--- BEGIN ---
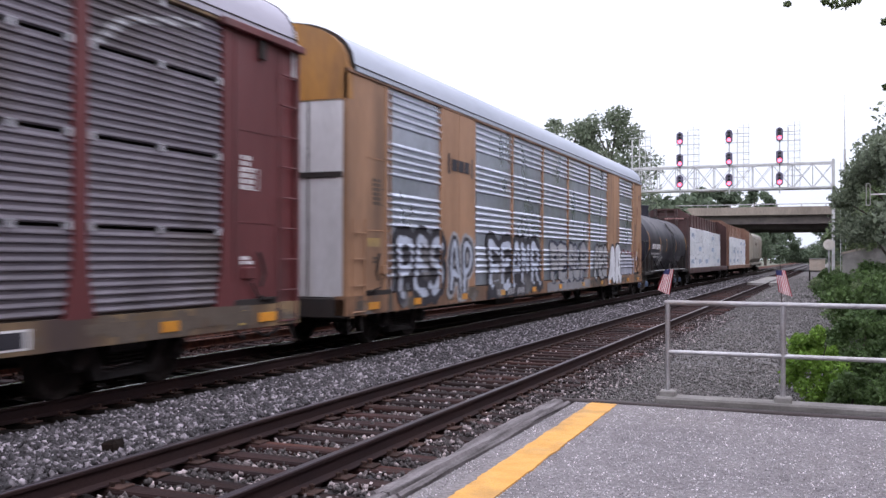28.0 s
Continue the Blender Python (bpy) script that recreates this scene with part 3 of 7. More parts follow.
T_LABEL = "leafy green deciduous tree behind the tracks"
for k, (b, d, h, s, n, mat) in enumerate([
        (15.1, 98, 16.2, 4.4, 7000, M_LEAF_HAZED), (12.3, 100, 17.3, 4.6, 9500, M_LEAF_HAZED), (20.2, 92, 15.6, 3.6, 12000, M_LEAF_HAZED),
        (17.6, 96, 13.0, 4.6, 9000, M_LEAF), (24.8, 88, 14.6, 3.6, 9000, M_LEAF_HAZED), (28.0, 80, 13.8, 2.6, 7000, M_LEAF_HAZED), (22.6, 100, 11.5, 5.0, 8000, M_LEAF),
        (33.6, 58, 15.2, 5.0, 12000, M_LEAF_PALE), (31.4, 54, 12.6, 3.8, 10000, M_LEAF_PALE), (37.6, 60, 12.2, 3.0, 8000, M_LEAF),
        (49.3, 60, 15.6, 4.8, 10000, M_LEAF_PALE), (47.0, 58, 13.4, 3.6, 7000, M_LEAF_PALE), (54.5, 64, 14.0, 3.8, 9000, M_LEAF), (42.5, 66, 9.0, 3.0, 5000, M_LEAF),
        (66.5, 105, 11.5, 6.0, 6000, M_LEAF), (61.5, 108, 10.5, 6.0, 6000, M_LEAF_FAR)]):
    tx, ty = polar(b, d)
    tree("tree", tx, ty, h, s, 20 + k, 0.20 if d > 70 else 0.15, n, mat, T_LABEL, blobs=26)
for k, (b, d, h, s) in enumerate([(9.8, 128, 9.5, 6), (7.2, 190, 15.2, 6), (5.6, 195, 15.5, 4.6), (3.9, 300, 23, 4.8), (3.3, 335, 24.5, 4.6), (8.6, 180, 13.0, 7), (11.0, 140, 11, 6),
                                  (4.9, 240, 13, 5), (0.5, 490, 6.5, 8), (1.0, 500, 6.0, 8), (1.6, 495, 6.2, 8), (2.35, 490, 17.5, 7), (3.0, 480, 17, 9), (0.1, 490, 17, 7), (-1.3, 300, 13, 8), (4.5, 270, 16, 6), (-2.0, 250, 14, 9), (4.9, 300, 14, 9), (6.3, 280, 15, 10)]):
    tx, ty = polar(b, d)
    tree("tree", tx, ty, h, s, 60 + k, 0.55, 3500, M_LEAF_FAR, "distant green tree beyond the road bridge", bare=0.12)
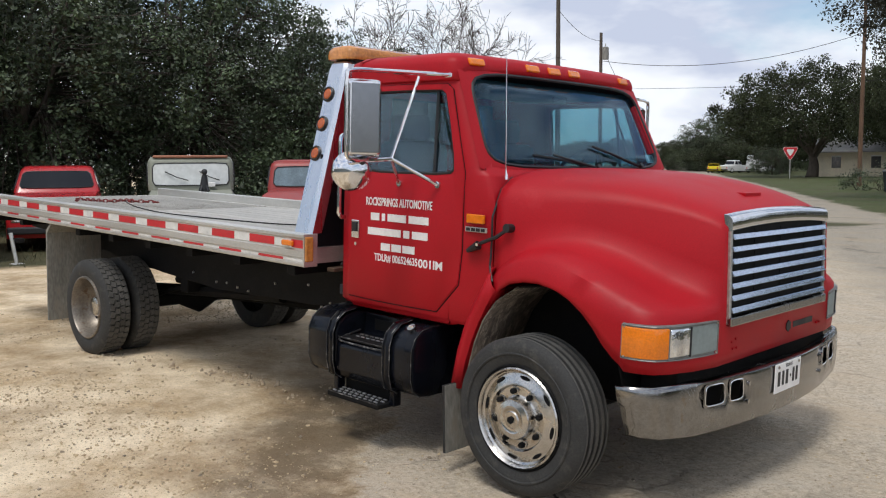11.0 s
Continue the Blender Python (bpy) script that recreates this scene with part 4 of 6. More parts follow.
def ground_material():
    m = bpy.data.materials.new("caliche_lot")
    m.use_nodes = True
    n, l = m.node_tree.nodes, m.node_tree.links
    b = n["Principled BSDF"]
    geo = n.new("ShaderNodeNewGeometry")
    def tex(scale, detail=6, rough=.6, dist=0.0):
        t = n.new("ShaderNodeTexNoise")
        t.inputs["Scale"].default_value, t.inputs["Detail"].default_value, t.inputs["Roughness"].default_value, t.inputs["Distortion"].default_value = scale, detail, rough, dist
        l.new(geo.outputs["Position"], t.inputs["Vector"])
        return t.outputs["Fac"]
    def ramp(fac, p0, c0, p1, c1):
        r = n.new("ShaderNodeValToRGB")
        r.color_ramp.elements[0].position, r.color_ramp.elements[1].position = p0, p1
        r.color_ramp.elements[0].color, r.color_ramp.elements[1].color = (*c0, 1), (*c1, 1)
        l.new(fac, r.inputs[0])
        return r.outputs[0]
    def mix(f, a, c):
        x = n.new("ShaderNodeMix")
        x.data_type = 'RGBA'
        l.new(f, x.inputs["Factor"])
        for sock, v in (("A", a), ("B", c)):
            if isinstance(v, tuple):
                x.inputs[sock].default_value = (*v, 1)
            else:
                l.new(v, x.inputs[sock])
        return x.outputs["Result"]
    def math_(op, a, c=None):
        x = n.new("ShaderNodeMath")
        x.operation = op
        for i, v in enumerate((a, c)):
            if v is None:
                continue
            if isinstance(v, (int, float)):
                x.inputs[i].default_value = v
            else:
                l.new(v, x.inputs[i])
        return x.outputs[0]
    sep = n.new("ShaderNodeSeparateXYZ")
    l.new(geo.outputs["Position"], sep.inputs[0])
    X, Y = sep.outputs[0], sep.outputs[1]
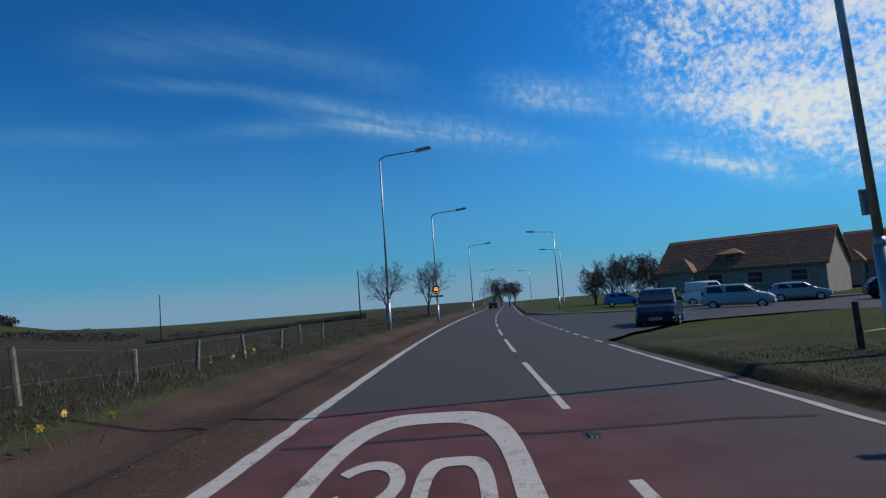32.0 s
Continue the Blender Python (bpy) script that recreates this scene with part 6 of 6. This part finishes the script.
--- END ---
* [PROBLEM TO WORK ON] Restate the entire listing word for word, excluding pictures.

* [FINAL RESULT]
28.0 s
Continue the Blender Python (bpy) script that recreates this scene with part 3 of 7. More parts follow.
T_LABEL = "leafy green deciduous tree behind the tracks"
for k, (b, d, h, s, n, mat) in enumerate([
        (15.1, 98, 16.2, 4.4, 7000, M_LEAF_HAZED), (12.3, 100, 17.3, 4.6, 9500, M_LEAF_HAZED), (20.2, 92, 15.6, 3.6, 12000, M_LEAF_HAZED),
        (17.6, 96, 13.0, 4.6, 9000, M_LEAF), (24.8, 88, 14.6, 3.6, 9000, M_LEAF_HAZED), (28.0, 80, 13.8, 2.6, 7000, M_LEAF_HAZED), (22.6, 100, 11.5, 5.0, 8000, M_LEAF),
        (33.6, 58, 15.2, 5.0, 12000, M_LEAF_PALE), (31.4, 54, 12.6, 3.8, 10000, M_LEAF_PALE), (37.6, 60, 12.2, 3.0, 8000, M_LEAF),
        (49.3, 60, 15.6, 4.8, 10000, M_LEAF_PALE), (47.0, 58, 13.4, 3.6, 7000, M_LEAF_PALE), (54.5, 64, 14.0, 3.8, 9000, M_LEAF), (42.5, 66, 9.0, 3.0, 5000, M_LEAF),
        (66.5, 105, 11.5, 6.0, 6000, M_LEAF), (61.5, 108, 10.5, 6.0, 6000, M_LEAF_FAR)]):
    tx, ty = polar(b, d)
    tree("tree", tx, ty, h, s, 20 + k, 0.20 if d > 70 else 0.15, n, mat, T_LABEL, blobs=26)
for k, (b, d, h, s) in enumerate([(9.8, 128, 9.5, 6), (7.2, 190, 15.2, 6), (5.6, 195, 15.5, 4.6), (3.9, 300, 23, 4.8), (3.3, 335, 24.5, 4.6), (8.6, 180, 13.0, 7), (11.0, 140, 11, 6),
                                  (4.9, 240, 13, 5), (0.5, 490, 6.5, 8), (1.0, 500, 6.0, 8), (1.6, 495, 6.2, 8), (2.35, 490, 17.5, 7), (3.0, 480, 17, 9), (0.1, 490, 17, 7), (-1.3, 300, 13, 8), (4.5, 270, 16, 6), (-2.0, 250, 14, 9), (4.9, 300, 14, 9), (6.3, 280, 15, 10)]):
    tx, ty = polar(b, d)
    tree("tree", tx, ty, h, s, 60 + k, 0.55, 3500, M_LEAF_FAR, "distant green tree beyond the road bridge", bare=0.12)
11.0 s
Continue the Blender Python (bpy) script that recreates this scene with part 4 of 6. More parts follow.
def ground_material():
    m = bpy.data.materials.new("caliche_lot")
    m.use_nodes = True
    n, l = m.node_tree.nodes, m.node_tree.links
    b = n["Principled BSDF"]
    geo = n.new("ShaderNodeNewGeometry")
    def tex(scale, detail=6, rough=.6, dist=0.0):
        t = n.new("ShaderNodeTexNoise")
        t.inputs["Scale"].default_value, t.inputs["Detail"].default_value, t.inputs["Roughness"].default_value, t.inputs["Distortion"].default_value = scale, detail, rough, dist
        l.new(geo.outputs["Position"], t.inputs["Vector"])
        return t.outputs["Fac"]
    def ramp(fac, p0, c0, p1, c1):
        r = n.new("ShaderNodeValToRGB")
        r.color_ramp.elements[0].position, r.color_ramp.elements[1].position = p0, p1
        r.color_ramp.elements[0].color, r.color_ramp.elements[1].color = (*c0, 1), (*c1, 1)
        l.new(fac, r.inputs[0])
        return r.outputs[0]
    def mix(f, a, c):
        x = n.new("ShaderNodeMix")
        x.data_type = 'RGBA'
        l.new(f, x.inputs["Factor"])
        for sock, v in (("A", a), ("B", c)):
            if isinstance(v, tuple):
                x.inputs[sock].default_value = (*v, 1)
            else:
                l.new(v, x.inputs[sock])
        return x.outputs["Result"]
    def math_(op, a, c=None):
        x = n.new("ShaderNodeMath")
        x.operation = op
        for i, v in enumerate((a, c)):
            if v is None:
                continue
            if isinstance(v, (int, float)):
                x.inputs[i].default_value = v
            else:
                l.new(v, x.inputs[i])
        return x.outputs[0]
    sep = n.new("ShaderNodeSeparateXYZ")
    l.new(geo.outputs["Position"], sep.inputs[0])
    X, Y = sep.outputs[0], sep.outputs[1]
32.0 s
Continue the Blender Python (bpy) script that recreates this scene with part 6 of 6. This part finishes the script.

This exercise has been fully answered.